■ What to work on ■
Return the listing below exactly, with the pictures dropped.

■ Material provided ■
'''
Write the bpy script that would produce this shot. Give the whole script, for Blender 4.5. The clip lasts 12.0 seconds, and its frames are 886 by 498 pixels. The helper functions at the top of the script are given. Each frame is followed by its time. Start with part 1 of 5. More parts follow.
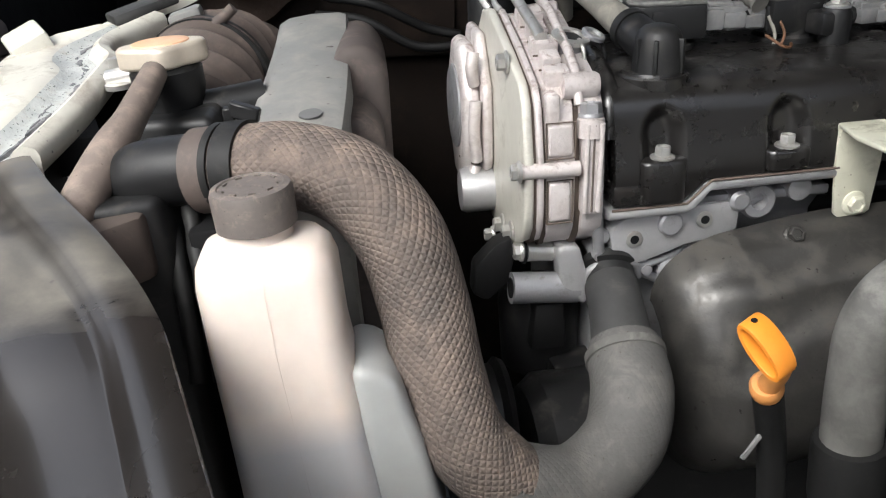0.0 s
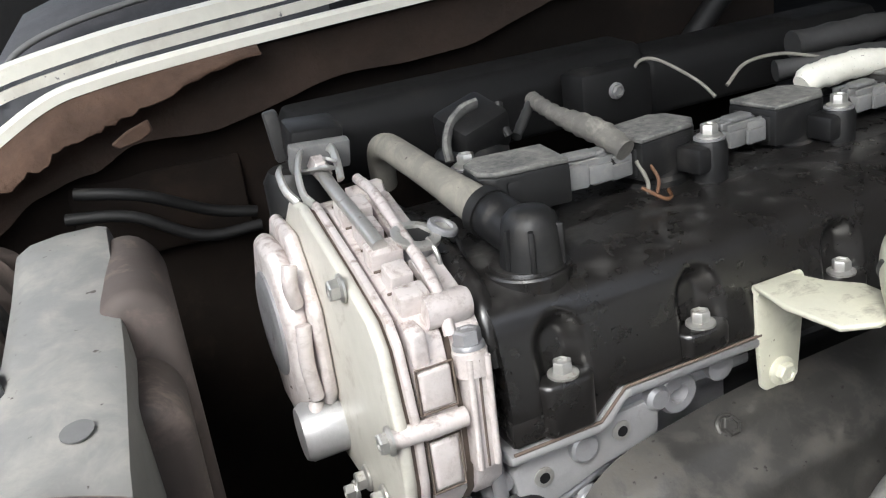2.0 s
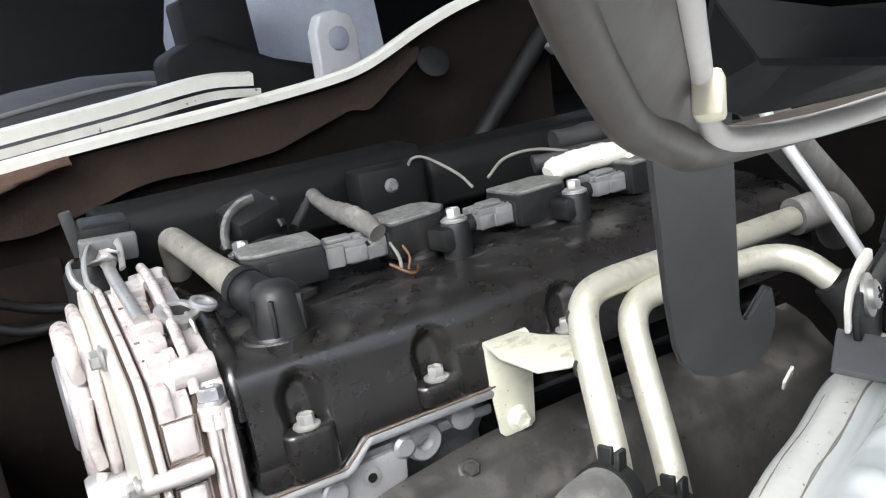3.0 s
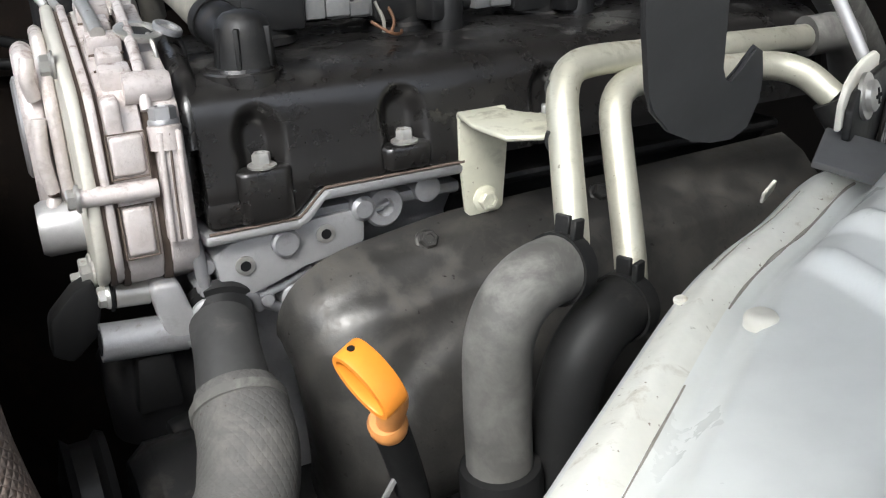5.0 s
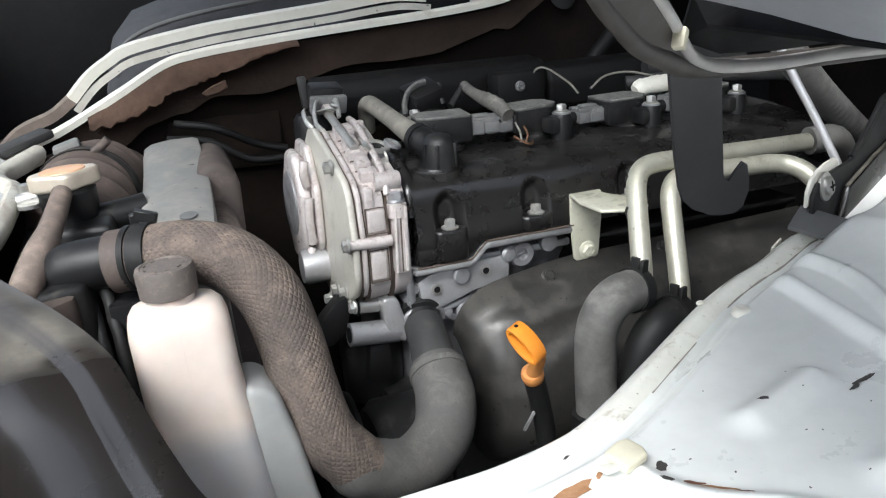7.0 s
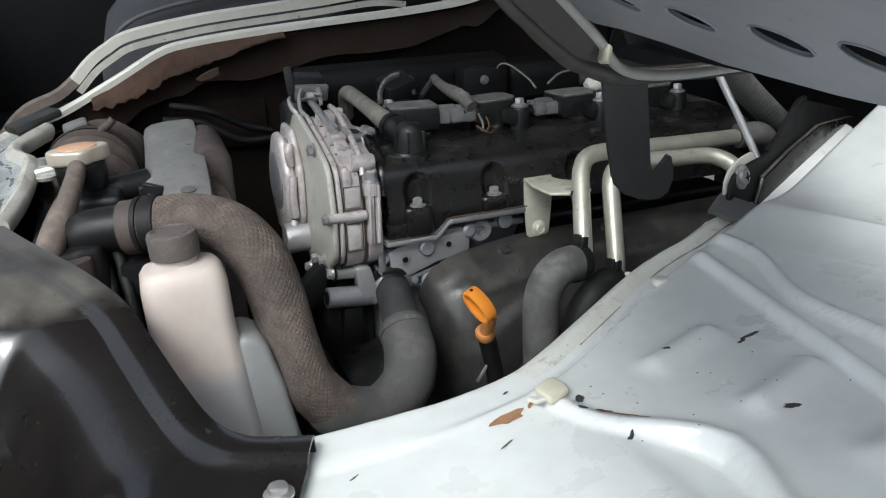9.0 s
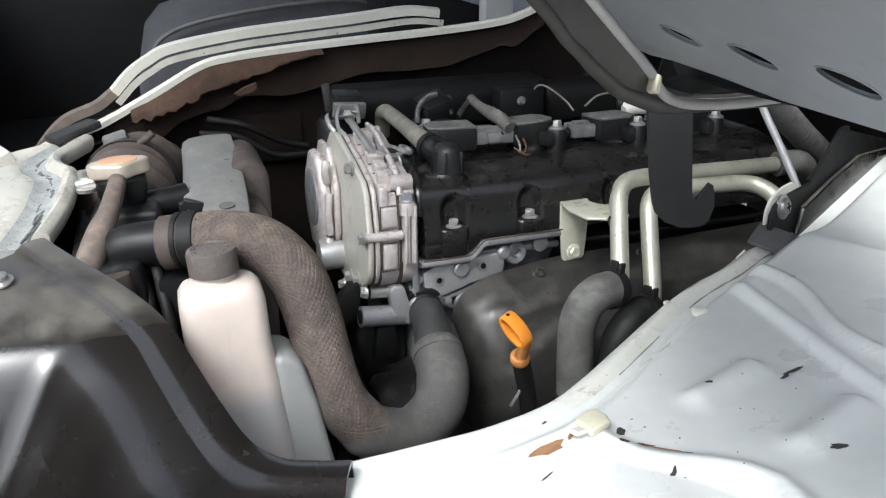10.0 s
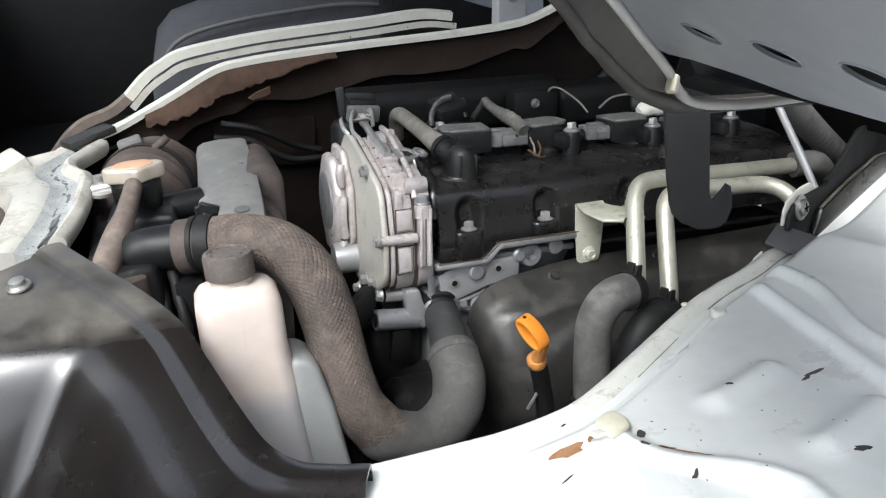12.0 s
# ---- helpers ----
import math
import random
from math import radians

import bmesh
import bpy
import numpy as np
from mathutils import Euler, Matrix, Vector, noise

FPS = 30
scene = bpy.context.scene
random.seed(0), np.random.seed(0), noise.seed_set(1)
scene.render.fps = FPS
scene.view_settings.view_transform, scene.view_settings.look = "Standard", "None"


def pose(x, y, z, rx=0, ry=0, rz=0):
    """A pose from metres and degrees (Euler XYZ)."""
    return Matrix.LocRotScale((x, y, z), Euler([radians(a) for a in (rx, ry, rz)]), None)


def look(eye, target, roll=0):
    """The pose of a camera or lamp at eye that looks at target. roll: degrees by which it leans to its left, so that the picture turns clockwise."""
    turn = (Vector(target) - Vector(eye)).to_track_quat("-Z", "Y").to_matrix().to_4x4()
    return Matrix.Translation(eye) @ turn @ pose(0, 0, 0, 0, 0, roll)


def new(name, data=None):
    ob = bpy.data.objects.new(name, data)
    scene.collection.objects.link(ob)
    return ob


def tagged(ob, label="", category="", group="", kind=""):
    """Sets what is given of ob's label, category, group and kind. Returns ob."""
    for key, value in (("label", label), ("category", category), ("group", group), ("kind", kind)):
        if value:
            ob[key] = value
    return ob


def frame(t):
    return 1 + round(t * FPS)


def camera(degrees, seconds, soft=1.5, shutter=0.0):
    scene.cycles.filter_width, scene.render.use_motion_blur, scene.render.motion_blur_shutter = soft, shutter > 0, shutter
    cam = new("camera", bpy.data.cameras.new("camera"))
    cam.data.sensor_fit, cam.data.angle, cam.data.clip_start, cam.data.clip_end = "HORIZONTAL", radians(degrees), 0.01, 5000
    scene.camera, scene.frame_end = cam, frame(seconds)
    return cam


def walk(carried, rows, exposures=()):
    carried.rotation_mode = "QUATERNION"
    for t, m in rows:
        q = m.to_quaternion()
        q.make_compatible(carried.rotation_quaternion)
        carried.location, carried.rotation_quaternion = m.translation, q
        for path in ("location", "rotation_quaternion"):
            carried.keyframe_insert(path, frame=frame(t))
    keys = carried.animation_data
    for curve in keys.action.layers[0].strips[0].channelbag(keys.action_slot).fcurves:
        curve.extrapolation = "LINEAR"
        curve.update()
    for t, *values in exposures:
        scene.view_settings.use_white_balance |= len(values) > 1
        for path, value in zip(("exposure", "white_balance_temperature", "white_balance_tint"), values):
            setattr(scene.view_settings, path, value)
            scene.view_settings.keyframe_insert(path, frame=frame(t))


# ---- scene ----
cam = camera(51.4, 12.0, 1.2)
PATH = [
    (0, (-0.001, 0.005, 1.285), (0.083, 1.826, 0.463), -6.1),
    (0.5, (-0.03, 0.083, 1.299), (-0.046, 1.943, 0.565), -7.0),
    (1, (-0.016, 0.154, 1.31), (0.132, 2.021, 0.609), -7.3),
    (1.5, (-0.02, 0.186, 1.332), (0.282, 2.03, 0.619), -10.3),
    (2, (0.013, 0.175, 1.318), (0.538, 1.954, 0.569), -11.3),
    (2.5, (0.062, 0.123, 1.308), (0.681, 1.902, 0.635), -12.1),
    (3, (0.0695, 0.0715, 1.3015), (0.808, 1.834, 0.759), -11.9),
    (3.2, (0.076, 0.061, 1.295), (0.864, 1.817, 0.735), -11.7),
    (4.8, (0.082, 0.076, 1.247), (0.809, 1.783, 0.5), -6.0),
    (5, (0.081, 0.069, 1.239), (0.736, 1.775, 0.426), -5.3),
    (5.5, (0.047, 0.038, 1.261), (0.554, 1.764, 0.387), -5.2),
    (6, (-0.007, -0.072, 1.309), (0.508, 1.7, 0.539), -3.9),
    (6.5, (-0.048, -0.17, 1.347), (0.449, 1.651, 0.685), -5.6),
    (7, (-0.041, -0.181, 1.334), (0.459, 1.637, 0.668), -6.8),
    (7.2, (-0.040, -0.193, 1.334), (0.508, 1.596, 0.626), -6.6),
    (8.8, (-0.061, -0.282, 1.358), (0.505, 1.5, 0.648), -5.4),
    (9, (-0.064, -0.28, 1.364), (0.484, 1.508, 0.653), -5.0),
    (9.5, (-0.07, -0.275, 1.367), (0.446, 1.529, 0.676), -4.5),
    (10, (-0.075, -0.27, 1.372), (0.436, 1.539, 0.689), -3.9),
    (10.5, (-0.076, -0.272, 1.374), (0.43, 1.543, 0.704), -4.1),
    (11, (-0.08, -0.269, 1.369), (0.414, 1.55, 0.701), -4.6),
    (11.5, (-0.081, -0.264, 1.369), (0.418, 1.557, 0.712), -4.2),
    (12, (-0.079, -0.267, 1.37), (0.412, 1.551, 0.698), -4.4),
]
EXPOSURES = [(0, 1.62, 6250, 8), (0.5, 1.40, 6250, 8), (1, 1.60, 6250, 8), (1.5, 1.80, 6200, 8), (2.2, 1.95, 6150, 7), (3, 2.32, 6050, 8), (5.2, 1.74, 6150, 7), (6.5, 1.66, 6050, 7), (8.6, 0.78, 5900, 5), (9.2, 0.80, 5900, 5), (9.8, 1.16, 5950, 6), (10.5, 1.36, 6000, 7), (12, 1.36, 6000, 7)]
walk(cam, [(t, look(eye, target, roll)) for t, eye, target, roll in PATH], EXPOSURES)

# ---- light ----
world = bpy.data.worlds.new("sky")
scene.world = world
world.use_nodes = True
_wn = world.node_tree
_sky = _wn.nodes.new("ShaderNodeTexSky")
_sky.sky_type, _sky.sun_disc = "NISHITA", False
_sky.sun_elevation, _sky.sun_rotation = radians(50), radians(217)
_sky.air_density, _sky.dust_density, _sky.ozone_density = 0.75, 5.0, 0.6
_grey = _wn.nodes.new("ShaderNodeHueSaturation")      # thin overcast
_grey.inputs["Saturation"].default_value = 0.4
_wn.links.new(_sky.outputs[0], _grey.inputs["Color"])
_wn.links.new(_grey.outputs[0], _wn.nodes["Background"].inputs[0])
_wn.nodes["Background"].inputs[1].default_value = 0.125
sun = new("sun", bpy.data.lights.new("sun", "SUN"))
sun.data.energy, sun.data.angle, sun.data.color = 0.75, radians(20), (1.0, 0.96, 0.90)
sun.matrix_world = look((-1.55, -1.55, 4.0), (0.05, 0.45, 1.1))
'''
■ Result for this exercise ■
Write the bpy script that would produce this shot. Give the whole script, for Blender 4.5. The clip lasts 12.0 seconds, and its frames are 886 by 498 pixels. The helper functions at the top of the script are given. Each frame is followed by its time. Start with part 1 of 5. More parts follow.
0.0 s
2.0 s
3.0 s
5.0 s
7.0 s
9.0 s
10.0 s
12.0 s
# ---- helpers ----
import math
import random
from math import radians

import bmesh
import bpy
import numpy as np
from mathutils import Euler, Matrix, Vector, noise

FPS = 30
scene = bpy.context.scene
random.seed(0), np.random.seed(0), noise.seed_set(1)
scene.render.fps = FPS
scene.view_settings.view_transform, scene.view_settings.look = "Standard", "None"


def pose(x, y, z, rx=0, ry=0, rz=0):
    """A pose from metres and degrees (Euler XYZ)."""
    return Matrix.LocRotScale((x, y, z), Euler([radians(a) for a in (rx, ry, rz)]), None)


def look(eye, target, roll=0):
    """The pose of a camera or lamp at eye that looks at target. roll: degrees by which it leans to its left, so that the picture turns clockwise."""
    turn = (Vector(target) - Vector(eye)).to_track_quat("-Z", "Y").to_matrix().to_4x4()
    return Matrix.Translation(eye) @ turn @ pose(0, 0, 0, 0, 0, roll)


def new(name, data=None):
    ob = bpy.data.objects.new(name, data)
    scene.collection.objects.link(ob)
    return ob


def tagged(ob, label="", category="", group="", kind=""):
    """Sets what is given of ob's label, category, group and kind. Returns ob."""
    for key, value in (("label", label), ("category", category), ("group", group), ("kind", kind)):
        if value:
            ob[key] = value
    return ob


def frame(t):
    return 1 + round(t * FPS)


def camera(degrees, seconds, soft=1.5, shutter=0.0):
    scene.cycles.filter_width, scene.render.use_motion_blur, scene.render.motion_blur_shutter = soft, shutter > 0, shutter
    cam = new("camera", bpy.data.cameras.new("camera"))
    cam.data.sensor_fit, cam.data.angle, cam.data.clip_start, cam.data.clip_end = "HORIZONTAL", radians(degrees), 0.01, 5000
    scene.camera, scene.frame_end = cam, frame(seconds)
    return cam


def walk(carried, rows, exposures=()):
    carried.rotation_mode = "QUATERNION"
    for t, m in rows:
        q = m.to_quaternion()
        q.make_compatible(carried.rotation_quaternion)
        carried.location, carried.rotation_quaternion = m.translation, q
        for path in ("location", "rotation_quaternion"):
            carried.keyframe_insert(path, frame=frame(t))
    keys = carried.animation_data
    for curve in keys.action.layers[0].strips[0].channelbag(keys.action_slot).fcurves:
        curve.extrapolation = "LINEAR"
        curve.update()
    for t, *values in exposures:
        scene.view_settings.use_white_balance |= len(values) > 1
        for path, value in zip(("exposure", "white_balance_temperature", "white_balance_tint"), values):
            setattr(scene.view_settings, path, value)
            scene.view_settings.keyframe_insert(path, frame=frame(t))


# ---- scene ----
cam = camera(51.4, 12.0, 1.2)
PATH = [
    (0, (-0.001, 0.005, 1.285), (0.083, 1.826, 0.463), -6.1),
    (0.5, (-0.03, 0.083, 1.299), (-0.046, 1.943, 0.565), -7.0),
    (1, (-0.016, 0.154, 1.31), (0.132, 2.021, 0.609), -7.3),
    (1.5, (-0.02, 0.186, 1.332), (0.282, 2.03, 0.619), -10.3),
    (2, (0.013, 0.175, 1.318), (0.538, 1.954, 0.569), -11.3),
    (2.5, (0.062, 0.123, 1.308), (0.681, 1.902, 0.635), -12.1),
    (3, (0.0695, 0.0715, 1.3015), (0.808, 1.834, 0.759), -11.9),
    (3.2, (0.076, 0.061, 1.295), (0.864, 1.817, 0.735), -11.7),
    (4.8, (0.082, 0.076, 1.247), (0.809, 1.783, 0.5), -6.0),
    (5, (0.081, 0.069, 1.239), (0.736, 1.775, 0.426), -5.3),
    (5.5, (0.047, 0.038, 1.261), (0.554, 1.764, 0.387), -5.2),
    (6, (-0.007, -0.072, 1.309), (0.508, 1.7, 0.539), -3.9),
    (6.5, (-0.048, -0.17, 1.347), (0.449, 1.651, 0.685), -5.6),
    (7, (-0.041, -0.181, 1.334), (0.459, 1.637, 0.668), -6.8),
    (7.2, (-0.040, -0.193, 1.334), (0.508, 1.596, 0.626), -6.6),
    (8.8, (-0.061, -0.282, 1.358), (0.505, 1.5, 0.648), -5.4),
    (9, (-0.064, -0.28, 1.364), (0.484, 1.508, 0.653), -5.0),
    (9.5, (-0.07, -0.275, 1.367), (0.446, 1.529, 0.676), -4.5),
    (10, (-0.075, -0.27, 1.372), (0.436, 1.539, 0.689), -3.9),
    (10.5, (-0.076, -0.272, 1.374), (0.43, 1.543, 0.704), -4.1),
    (11, (-0.08, -0.269, 1.369), (0.414, 1.55, 0.701), -4.6),
    (11.5, (-0.081, -0.264, 1.369), (0.418, 1.557, 0.712), -4.2),
    (12, (-0.079, -0.267, 1.37), (0.412, 1.551, 0.698), -4.4),
]
EXPOSURES = [(0, 1.62, 6250, 8), (0.5, 1.40, 6250, 8), (1, 1.60, 6250, 8), (1.5, 1.80, 6200, 8), (2.2, 1.95, 6150, 7), (3, 2.32, 6050, 8), (5.2, 1.74, 6150, 7), (6.5, 1.66, 6050, 7), (8.6, 0.78, 5900, 5), (9.2, 0.80, 5900, 5), (9.8, 1.16, 5950, 6), (10.5, 1.36, 6000, 7), (12, 1.36, 6000, 7)]
walk(cam, [(t, look(eye, target, roll)) for t, eye, target, roll in PATH], EXPOSURES)

# ---- light ----
world = bpy.data.worlds.new("sky")
scene.world = world
world.use_nodes = True
_wn = world.node_tree
_sky = _wn.nodes.new("ShaderNodeTexSky")
_sky.sky_type, _sky.sun_disc = "NISHITA", False
_sky.sun_elevation, _sky.sun_rotation = radians(50), radians(217)
_sky.air_density, _sky.dust_density, _sky.ozone_density = 0.75, 5.0, 0.6
_grey = _wn.nodes.new("ShaderNodeHueSaturation")      # thin overcast
_grey.inputs["Saturation"].default_value = 0.4
_wn.links.new(_sky.outputs[0], _grey.inputs["Color"])
_wn.links.new(_grey.outputs[0], _wn.nodes["Background"].inputs[0])
_wn.nodes["Background"].inputs[1].default_value = 0.125
sun = new("sun", bpy.data.lights.new("sun", "SUN"))
sun.data.energy, sun.data.angle, sun.data.color = 0.75, radians(20), (1.0, 0.96, 0.90)
sun.matrix_world = look((-1.55, -1.55, 4.0), (0.05, 0.45, 1.1))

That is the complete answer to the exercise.